>> begin

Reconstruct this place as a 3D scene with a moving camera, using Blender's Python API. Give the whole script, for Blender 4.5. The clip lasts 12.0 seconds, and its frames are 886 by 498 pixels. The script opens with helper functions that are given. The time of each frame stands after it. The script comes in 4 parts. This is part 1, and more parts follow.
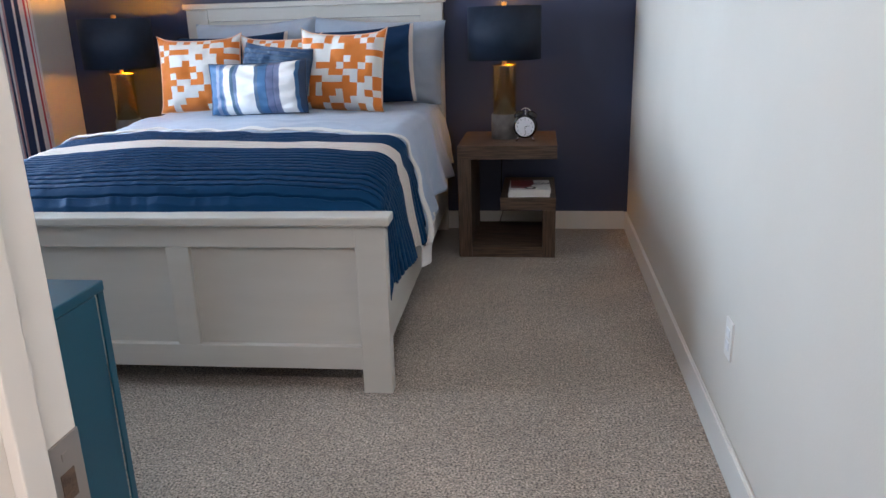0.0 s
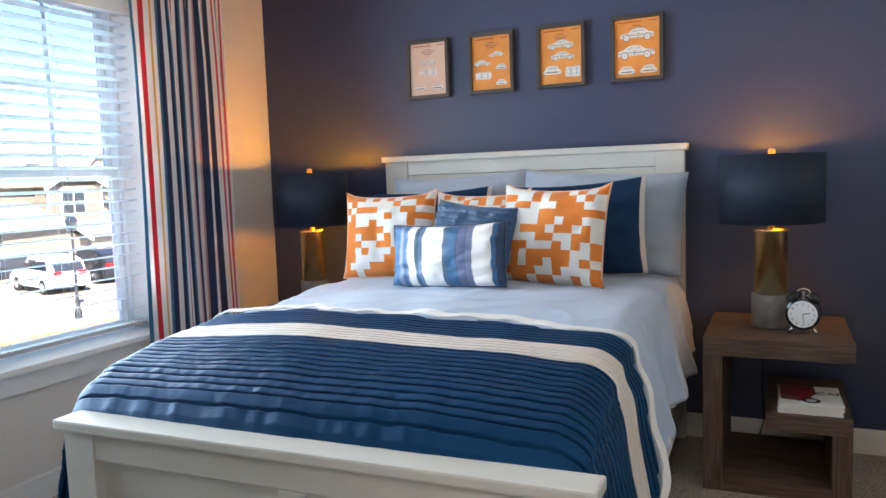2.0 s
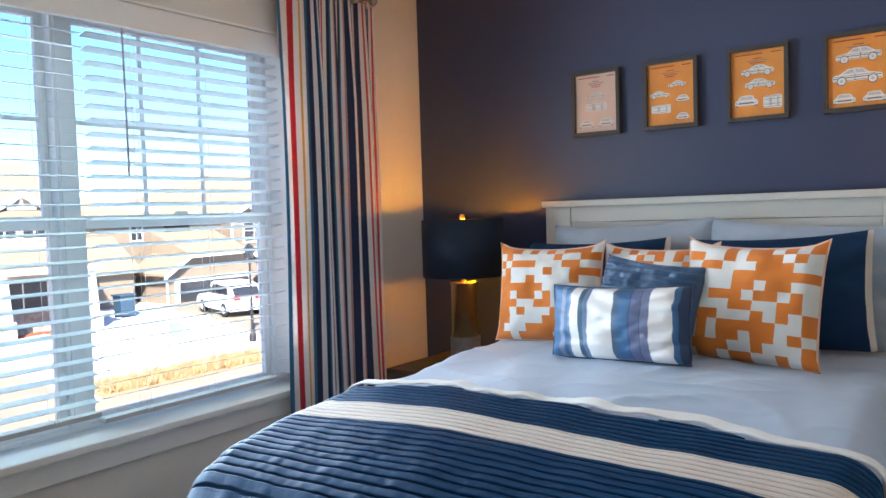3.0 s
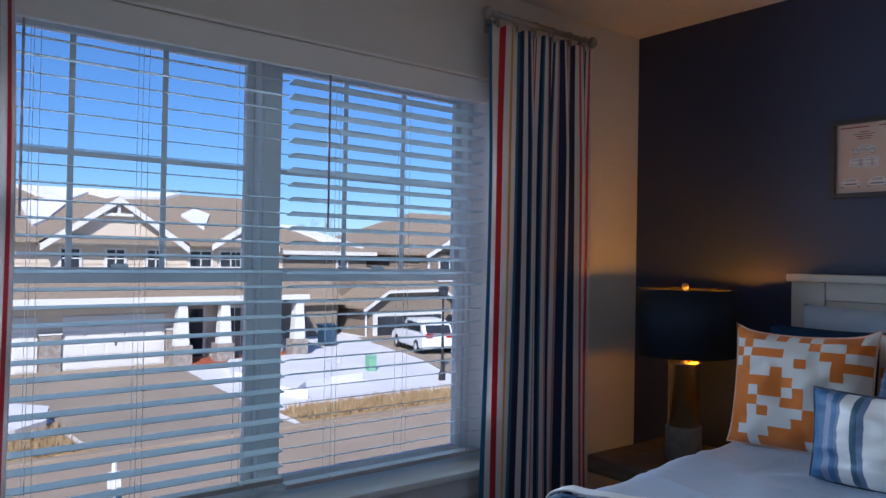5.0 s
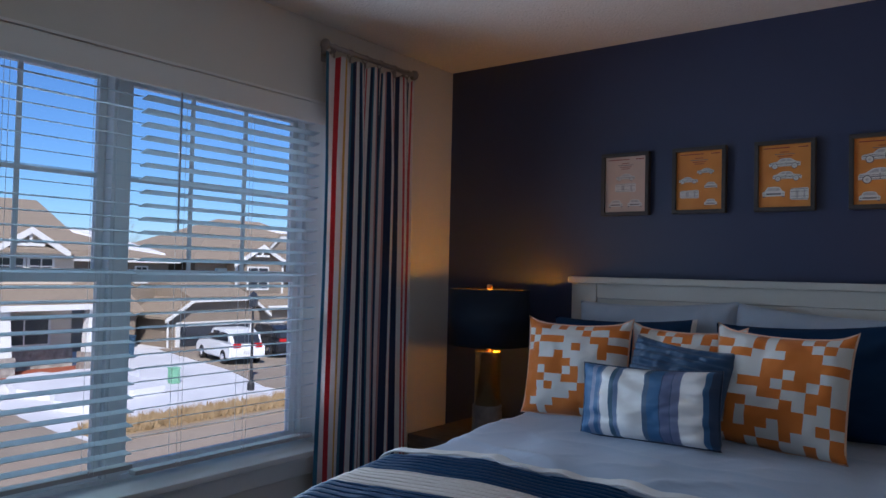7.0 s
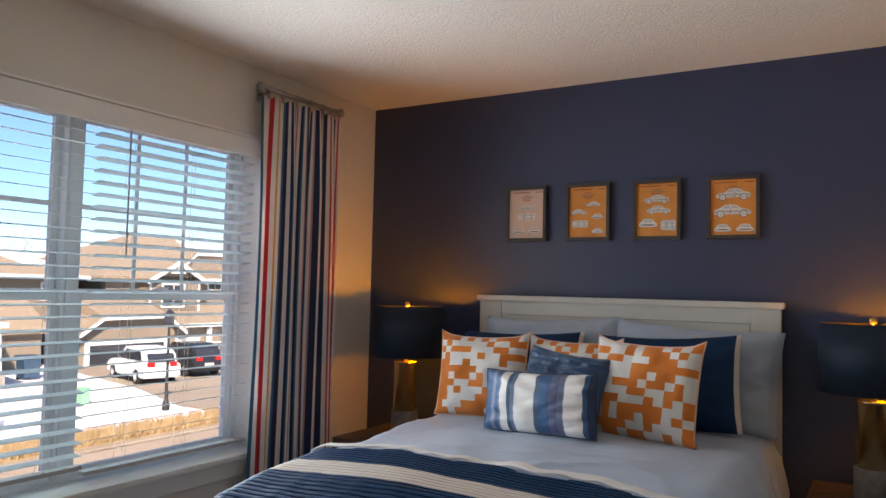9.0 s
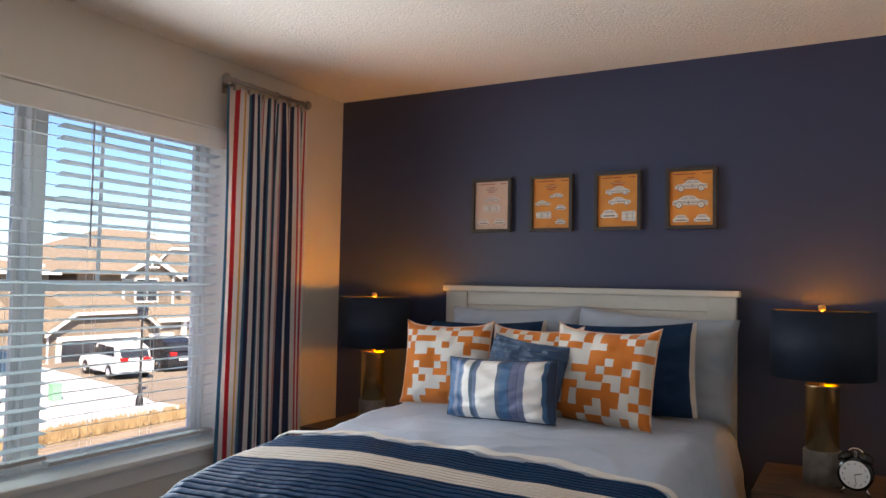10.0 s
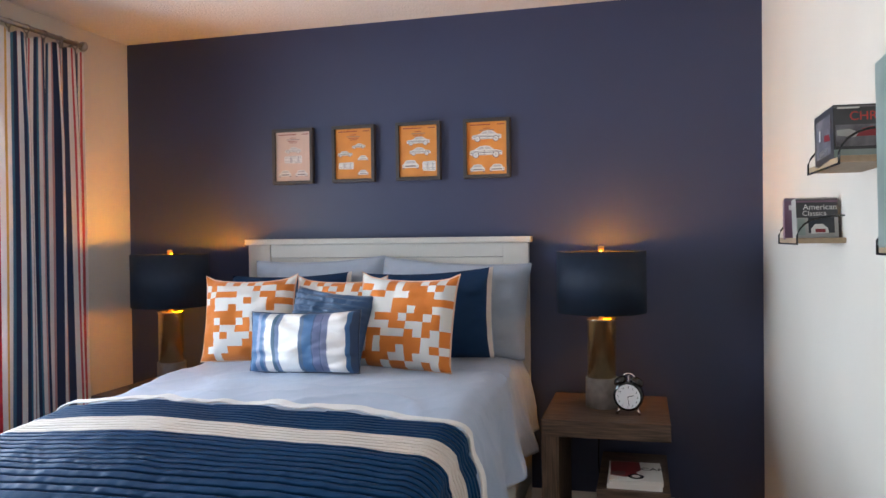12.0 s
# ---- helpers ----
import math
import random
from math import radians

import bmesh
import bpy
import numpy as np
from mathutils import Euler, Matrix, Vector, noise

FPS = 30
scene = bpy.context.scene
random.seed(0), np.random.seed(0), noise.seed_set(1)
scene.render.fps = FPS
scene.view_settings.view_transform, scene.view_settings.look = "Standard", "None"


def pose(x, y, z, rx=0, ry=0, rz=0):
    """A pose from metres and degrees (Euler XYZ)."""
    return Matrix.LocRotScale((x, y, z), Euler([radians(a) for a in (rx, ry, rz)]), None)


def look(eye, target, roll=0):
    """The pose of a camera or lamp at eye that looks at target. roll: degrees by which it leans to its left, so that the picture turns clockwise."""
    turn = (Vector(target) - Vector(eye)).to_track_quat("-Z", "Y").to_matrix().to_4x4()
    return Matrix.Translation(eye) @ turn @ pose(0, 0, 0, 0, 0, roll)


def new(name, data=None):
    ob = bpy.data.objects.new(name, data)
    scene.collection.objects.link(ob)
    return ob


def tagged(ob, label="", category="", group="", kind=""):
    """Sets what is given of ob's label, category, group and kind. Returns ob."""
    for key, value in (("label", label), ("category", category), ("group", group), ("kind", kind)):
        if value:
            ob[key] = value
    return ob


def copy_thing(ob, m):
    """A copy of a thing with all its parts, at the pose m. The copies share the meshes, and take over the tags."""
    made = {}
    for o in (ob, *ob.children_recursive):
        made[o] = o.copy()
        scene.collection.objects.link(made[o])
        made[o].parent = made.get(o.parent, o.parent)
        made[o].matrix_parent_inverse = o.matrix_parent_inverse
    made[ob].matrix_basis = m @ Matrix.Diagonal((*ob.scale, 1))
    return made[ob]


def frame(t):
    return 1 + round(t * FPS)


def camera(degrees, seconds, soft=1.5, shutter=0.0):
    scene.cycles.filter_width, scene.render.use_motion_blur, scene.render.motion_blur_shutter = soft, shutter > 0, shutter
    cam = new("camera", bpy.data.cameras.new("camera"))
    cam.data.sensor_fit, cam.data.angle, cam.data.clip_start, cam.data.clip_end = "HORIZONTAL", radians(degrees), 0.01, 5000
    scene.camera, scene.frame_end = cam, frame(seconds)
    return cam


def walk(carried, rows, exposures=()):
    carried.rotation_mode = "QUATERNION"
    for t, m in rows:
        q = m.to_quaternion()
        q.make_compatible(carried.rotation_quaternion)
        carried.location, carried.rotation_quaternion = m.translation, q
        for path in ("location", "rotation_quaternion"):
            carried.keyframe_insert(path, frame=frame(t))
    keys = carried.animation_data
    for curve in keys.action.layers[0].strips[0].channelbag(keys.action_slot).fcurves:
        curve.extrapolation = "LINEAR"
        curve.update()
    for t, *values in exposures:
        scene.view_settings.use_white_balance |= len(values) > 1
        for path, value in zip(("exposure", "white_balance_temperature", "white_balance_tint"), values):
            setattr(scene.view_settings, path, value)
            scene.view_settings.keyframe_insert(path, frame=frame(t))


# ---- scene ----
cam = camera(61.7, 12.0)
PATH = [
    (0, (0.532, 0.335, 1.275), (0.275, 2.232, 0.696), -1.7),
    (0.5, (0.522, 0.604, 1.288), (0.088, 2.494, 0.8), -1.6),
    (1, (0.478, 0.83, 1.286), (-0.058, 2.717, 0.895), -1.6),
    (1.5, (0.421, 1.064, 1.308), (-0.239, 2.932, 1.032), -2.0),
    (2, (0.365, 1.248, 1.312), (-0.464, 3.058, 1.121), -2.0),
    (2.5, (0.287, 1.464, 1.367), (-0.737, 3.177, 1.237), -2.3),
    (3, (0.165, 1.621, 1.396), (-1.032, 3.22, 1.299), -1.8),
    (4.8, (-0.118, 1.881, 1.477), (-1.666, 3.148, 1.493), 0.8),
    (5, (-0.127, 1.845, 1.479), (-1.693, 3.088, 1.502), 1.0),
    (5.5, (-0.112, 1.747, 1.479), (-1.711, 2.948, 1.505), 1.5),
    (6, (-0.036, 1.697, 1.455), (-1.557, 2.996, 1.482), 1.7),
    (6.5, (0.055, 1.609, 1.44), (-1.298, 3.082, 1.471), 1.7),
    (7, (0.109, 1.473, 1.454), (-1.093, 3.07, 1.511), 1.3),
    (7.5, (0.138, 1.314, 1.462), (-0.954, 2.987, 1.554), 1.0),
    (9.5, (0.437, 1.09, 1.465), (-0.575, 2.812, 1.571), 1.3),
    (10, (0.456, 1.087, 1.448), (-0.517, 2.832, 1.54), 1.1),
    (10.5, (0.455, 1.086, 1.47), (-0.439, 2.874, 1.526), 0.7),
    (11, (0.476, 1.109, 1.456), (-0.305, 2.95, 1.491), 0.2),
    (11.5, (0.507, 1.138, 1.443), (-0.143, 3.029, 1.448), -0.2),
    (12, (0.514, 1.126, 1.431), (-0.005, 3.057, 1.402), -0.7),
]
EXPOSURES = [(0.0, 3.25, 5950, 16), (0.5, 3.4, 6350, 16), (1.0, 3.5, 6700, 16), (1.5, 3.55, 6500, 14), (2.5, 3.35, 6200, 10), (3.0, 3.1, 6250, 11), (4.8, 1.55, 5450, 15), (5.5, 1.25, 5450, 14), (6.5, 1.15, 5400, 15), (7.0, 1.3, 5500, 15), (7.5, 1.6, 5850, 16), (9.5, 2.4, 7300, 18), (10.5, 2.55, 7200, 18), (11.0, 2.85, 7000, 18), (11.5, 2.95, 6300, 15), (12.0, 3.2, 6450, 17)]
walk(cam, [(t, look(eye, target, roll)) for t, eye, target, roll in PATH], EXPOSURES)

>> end
>> begin

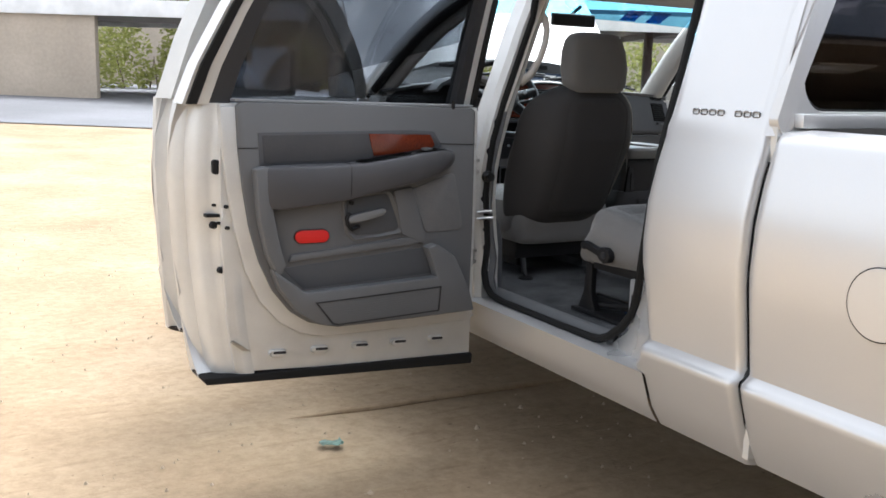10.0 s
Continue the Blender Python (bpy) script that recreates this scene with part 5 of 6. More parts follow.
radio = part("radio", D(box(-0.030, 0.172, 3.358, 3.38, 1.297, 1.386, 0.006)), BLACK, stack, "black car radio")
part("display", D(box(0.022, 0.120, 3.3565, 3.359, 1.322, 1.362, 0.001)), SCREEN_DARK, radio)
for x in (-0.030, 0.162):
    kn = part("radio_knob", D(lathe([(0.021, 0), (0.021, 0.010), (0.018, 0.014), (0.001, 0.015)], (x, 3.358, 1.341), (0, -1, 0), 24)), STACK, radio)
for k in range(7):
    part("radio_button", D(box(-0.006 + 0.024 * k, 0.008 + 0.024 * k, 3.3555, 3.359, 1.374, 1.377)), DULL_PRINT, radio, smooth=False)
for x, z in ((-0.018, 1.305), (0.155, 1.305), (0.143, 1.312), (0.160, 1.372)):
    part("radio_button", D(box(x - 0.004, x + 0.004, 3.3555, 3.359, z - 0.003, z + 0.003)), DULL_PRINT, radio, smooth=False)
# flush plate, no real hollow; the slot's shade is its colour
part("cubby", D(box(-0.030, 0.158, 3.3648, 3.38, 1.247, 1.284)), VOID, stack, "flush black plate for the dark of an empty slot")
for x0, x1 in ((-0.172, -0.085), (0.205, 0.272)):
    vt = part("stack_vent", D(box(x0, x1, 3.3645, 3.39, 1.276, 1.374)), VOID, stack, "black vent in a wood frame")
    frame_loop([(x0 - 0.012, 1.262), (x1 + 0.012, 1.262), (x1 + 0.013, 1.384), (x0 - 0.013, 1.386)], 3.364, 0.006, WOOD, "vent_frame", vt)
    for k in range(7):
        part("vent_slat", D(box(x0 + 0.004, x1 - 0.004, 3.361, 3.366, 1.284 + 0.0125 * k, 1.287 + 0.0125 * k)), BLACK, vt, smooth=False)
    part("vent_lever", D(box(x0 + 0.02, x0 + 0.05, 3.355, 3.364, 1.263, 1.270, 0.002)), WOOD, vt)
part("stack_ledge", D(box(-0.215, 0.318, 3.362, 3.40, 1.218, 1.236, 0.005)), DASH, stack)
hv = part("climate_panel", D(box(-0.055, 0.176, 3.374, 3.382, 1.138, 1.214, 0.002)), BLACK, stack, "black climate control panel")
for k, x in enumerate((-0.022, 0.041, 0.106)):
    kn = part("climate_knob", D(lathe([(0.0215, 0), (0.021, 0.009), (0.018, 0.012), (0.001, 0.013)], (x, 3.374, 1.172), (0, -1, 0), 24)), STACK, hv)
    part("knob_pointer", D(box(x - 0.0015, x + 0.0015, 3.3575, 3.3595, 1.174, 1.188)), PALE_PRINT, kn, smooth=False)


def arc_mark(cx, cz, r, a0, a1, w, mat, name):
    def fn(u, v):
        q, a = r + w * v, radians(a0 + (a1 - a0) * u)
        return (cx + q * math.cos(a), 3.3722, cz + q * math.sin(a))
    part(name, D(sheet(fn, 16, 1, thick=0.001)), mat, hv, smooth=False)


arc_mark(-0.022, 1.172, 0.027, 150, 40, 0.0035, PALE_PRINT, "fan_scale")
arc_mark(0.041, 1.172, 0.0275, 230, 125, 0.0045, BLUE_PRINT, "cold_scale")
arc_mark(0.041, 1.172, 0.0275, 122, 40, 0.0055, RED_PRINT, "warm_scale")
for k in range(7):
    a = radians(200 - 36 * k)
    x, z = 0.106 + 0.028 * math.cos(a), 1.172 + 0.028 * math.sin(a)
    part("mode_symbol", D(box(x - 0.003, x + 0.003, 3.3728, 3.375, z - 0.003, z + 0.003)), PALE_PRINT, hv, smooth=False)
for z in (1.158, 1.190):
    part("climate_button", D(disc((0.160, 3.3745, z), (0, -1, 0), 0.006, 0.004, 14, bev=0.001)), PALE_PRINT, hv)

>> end

* **The problem**
What's needed is an exact copy of the lines above from the one with "Reconstruct this place" through the one with "import bmesh", both included; the pictures stay out.

* **Full output**
Reconstruct this place as a 3D scene with a moving camera, using Blender's Python API. Give the whole script, for Blender 4.5. The clip lasts 12.0 seconds, and its frames are 886 by 498 pixels. The script opens with helper functions that are given. The time of each frame stands after it. The script comes in 4 parts. This is part 1, and more parts follow.
0.0 s
2.0 s
3.0 s
5.0 s
7.0 s
9.0 s
10.0 s
12.0 s
# ---- helpers ----
import math
import random
from math import radians

import bmesh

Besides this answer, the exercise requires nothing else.